Was ist ein High-Need-Baby?

Der amerikanische Kinderarzt Dr. William Sears und seine Frau Martha, eine Krankenschwester, haben den Begriff „High-Need Baby“ – auf Deutsch ein „Baby mit erhöhten Bedürfnissen“ – geprägt. Das Konzept haben sie nach ihrem vierten gemeinsamen Kind entwickelt, das etwas „anders“ als die ersten drei war.

12 Anzeichen für ein High-Need-Baby

Zusammen haben William und Martha ein tolles Buch geschrieben, The Fussy Baby Book, in dem sie ihre Geschichte erzählen. Nach den Sears – und von mir übersetzt – haben High-Need Babys manche oder alle dieser 12 Eigenschaften.

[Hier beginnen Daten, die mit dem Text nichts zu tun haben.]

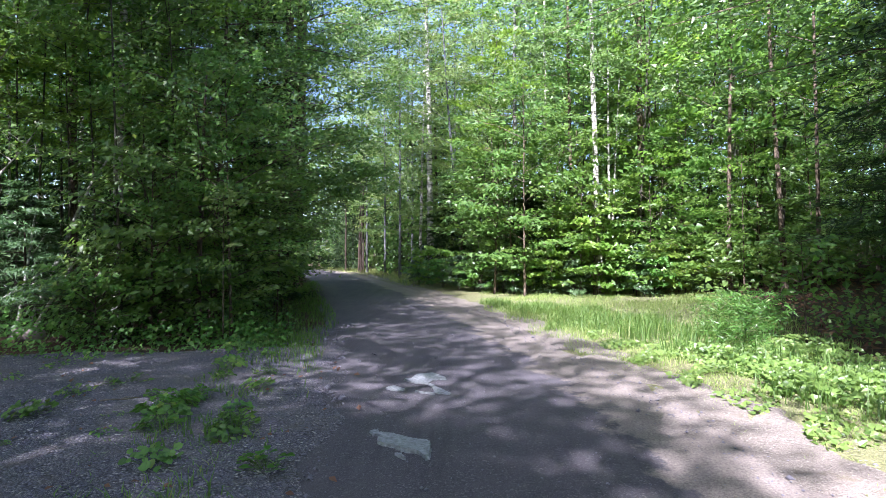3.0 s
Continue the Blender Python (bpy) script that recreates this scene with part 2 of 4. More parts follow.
def plain(name, colour, rough=0.8, scale=12, spread=0.3):
    m, nodes, links, b = material(name, rough)
    n = noise_tex(nodes, links, scale, 5)
    lo, hi = tuple(v * (1 - spread) for v in colour), tuple(min(1, v * (1 + spread)) for v in colour)
    r = ramp(nodes, [(0.35, lo), (0.65, hi)])
    links.new(n.outputs[0], r.inputs[0])
    links.new(r.outputs[0], b.inputs["Base Color"])
    bump(nodes, links, b, n.outputs[0], 0.5, 0.01)
    return m


STONE = plain("granite", (0.2, 0.165, 0.155), 0.85, 7, 0.55)
PALE_DUST = plain("pale_patch", (0.265, 0.275, 0.3), 0.9, 38, 0.3)
PEBBLE = plain("pebble", (0.19, 0.178, 0.22), 0.85, 40, 0.3)
ROPE = plain("orange_rope", (0.44, 0.23, 0.11), 0.7, 60, 0.2)
SIGN = plain("sign_white", (0.75, 0.75, 0.7), 0.6, 20, 0.08)
INK = plain("sign_ink", (0.06, 0.06, 0.06), 0.7, 20, 0.1)
DEADWOOD = plain("dead_wood", (0.2, 0.16, 0.125), 0.9, 25, 0.4)
FALLEN_LEAF = leaf_material("fallen_leaf", (0.085, 0.04, 0.026), (0.19, 0.1, 0.062), (0.36, 0.225, 0.14), 0.12, 0.8)

# ---- the lie of the land ----
BEND = [(-80, 2.0), (-40, 1.9), (-12, 1.75), (-3, 1.6), (0, 1.4), (3, 1.05), (6, 0.55), (10, -0.3), (17, -2.4), (26, -5.2), (35, -8.8), (45, -15), (60, -27), (90, -55)]
BY, BX = np.array(BEND).T


def smooth(a, b, v):
    u = np.clip((np.asarray(v, float) - a) / (b - a), 0, 1)
    return u * u * (3 - 2 * u)


def road_x(y):
    return (np.interp(np.asarray(y, float) - 1.2, BY, BX) + np.interp(y, BY, BX) + np.interp(np.asarray(y, float) + 1.2, BY, BX)) / 3


def height(x, y):
    """The ground: a road with a gentle rise, a clearing that climbs from it, a dip behind, and wooded slopes on both sides."""
    x, y = np.asarray(x, float), np.asarray(y, float)
    d = x - road_x(y)
    z = -0.4 * smooth(3.5, -5, y)
    side = np.maximum(0, -d - 2.2)
    z = z + 0.035 * np.minimum(side, 10) * smooth(14, 7, y)
    z = z + 1.9 * smooth(13, 34, side) * smooth(16, 4, y)
    z = z - 0.35 * smooth(0, 2.5, y - 6.4 - 0.1 * np.maximum(0, -x - 9)) * smooth(1.5, 4, -d) * smooth(22, 10, y)
    z = z + 1.7 * smooth(0, 22, np.maximum(0, d - 5))
    return z


def off_road(x, y):
    return x - road_x(y)


def ground_z(x, y):
    return float(height(x, y))


def wave(x, y, k=1.0, seed=0.0):
    """A cheap, smooth, irregular value between about -1 and 1."""
    return (np.sin(1.7 * k * x + 0.9 * k * y + seed) + np.sin(-1.1 * k * x + 2.3 * k * y + 1.3 * seed + 1) + np.sin(3.1 * k * x - 1.9 * k * y + 2.1 * seed + 2)) / 3


# ---- building helpers ----
def mesh_from(name, verts, faces, mats, smooth_faces=False, mat_index=None):
    """A mesh from an array of points and an array of faces that all have as many corners."""
    verts, faces = np.asarray(verts, np.float32).reshape(-1, 3), np.asarray(faces, np.int32)
    me = bpy.data.meshes.new(name)
    k = faces.shape[1]
    me.vertices.add(len(verts))
    me.vertices.foreach_set("co", verts.ravel())
    me.loops.add(faces.size)
    me.loops.foreach_set("vertex_index", faces.ravel())
    me.polygons.add(len(faces))
    me.polygons.foreach_set("loop_start", np.arange(0, faces.size, k, dtype=np.int32))
    for m in mats:
        me.materials.append(m)
    if mat_index is not None:
        me.polygons.foreach_set("material_index", np.asarray(mat_index, np.int32))
    me.polygons.foreach_set("use_smooth", np.full(len(faces), smooth_faces))
    me.update(calc_edges=True)
    return me


def child(name, me, parent, label=""):
    ob = new(name, me)
    ob.parent = parent
    return tagged(ob, label)


def part(name, bm, mat, parent, label=""):
    me = bpy.data.meshes.new(name)
    bm.to_mesh(me)
    bm.free()
    me.materials.append(mat)
    return child(name, me, parent, label)


def tube(path, radii, sides=8):
    """Points and quads of a tapering tube along a path."""
    path, radii = np.asarray(path, float), np.asarray(radii, float)
    way = np.gradient(path, axis=0)
    way /= np.linalg.norm(way, axis=1, keepdims=True) + 1e-9
    ref = np.where(np.abs(way[:, 2:3]) > 0.8, np.array([[1.0, 0, 0]]), np.array([[0, 0, 1.0]]))
    a = np.cross(way, ref)
    a /= np.linalg.norm(a, axis=1, keepdims=True) + 1e-9
    b = np.cross(way, a)
    ang = np.arange(sides) * 2 * np.pi / sides
    ring = a[:, None] * np.cos(ang)[None, :, None] + b[:, None] * np.sin(ang)[None, :, None]
    verts = (path[:, None] + ring * radii[:, None, None]).reshape(-1, 3)
    i, j = np.meshgrid(np.arange(len(path) - 1), np.arange(sides), indexing="ij")
    k = (j + 1) % sides
    faces = np.stack([i * sides + j, i * sides + k, (i + 1) * sides + k, (i + 1) * sides + j], -1).reshape(-1, 4)
    return verts, faces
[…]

  • Stark – Sie geben nicht leicht oder sogar nie auf, bis sie haben, was sie wollen.
  • Hyperaktiv – Sie bleiben nicht lange still und brauchen viel Bewegung oder Unterhaltung.
  • Anstrengend – Sie beanspruchen viel Zeit und Kraft von ihrer Hauptbezugsperson und dementsprechend die Energiereserven der Mutter.
  • Wollen oft trinken – Sie suchen oft die Brust oder die Flasche, nicht nur für Nahrung, sondern auch für Trost.
  • Anspruchsvoll – Sie äußern ihre Wünsche laut, kräftig und oft.
  • Brauchen wenig Schlaf – sowohl am Tag als auch in der Nacht
  • Unzufrieden – Sie lassen sich nicht leicht beruhigen oder bleiben nicht lange ruhig.
  • Unberechenbar – Was heute funktioniert hat, muss nicht unbedingt morgen funktionieren!
  • Hypersensibel – Sie sind leicht überreizt.
  • Brauchen viel Körperkontakt – Sie wollen oft oder sogar dauernd gehalten werden, sind am liebsten auf den Armen der Mutter.
  • Können sich selber nicht beruhigen – Sie brauchen die Hilfe eines Menschen (sprich kein Schnuller/Spielzeug/Kuscheltuch), um sich wieder wohlzufühlen oder einzuschlafen.
  • Anhänglich – Sie bevorzugen eine Person über alle anderen und lassen sich nicht leicht abgeben.

Meine Erfahrungen: Was hilft einem High Need Baby?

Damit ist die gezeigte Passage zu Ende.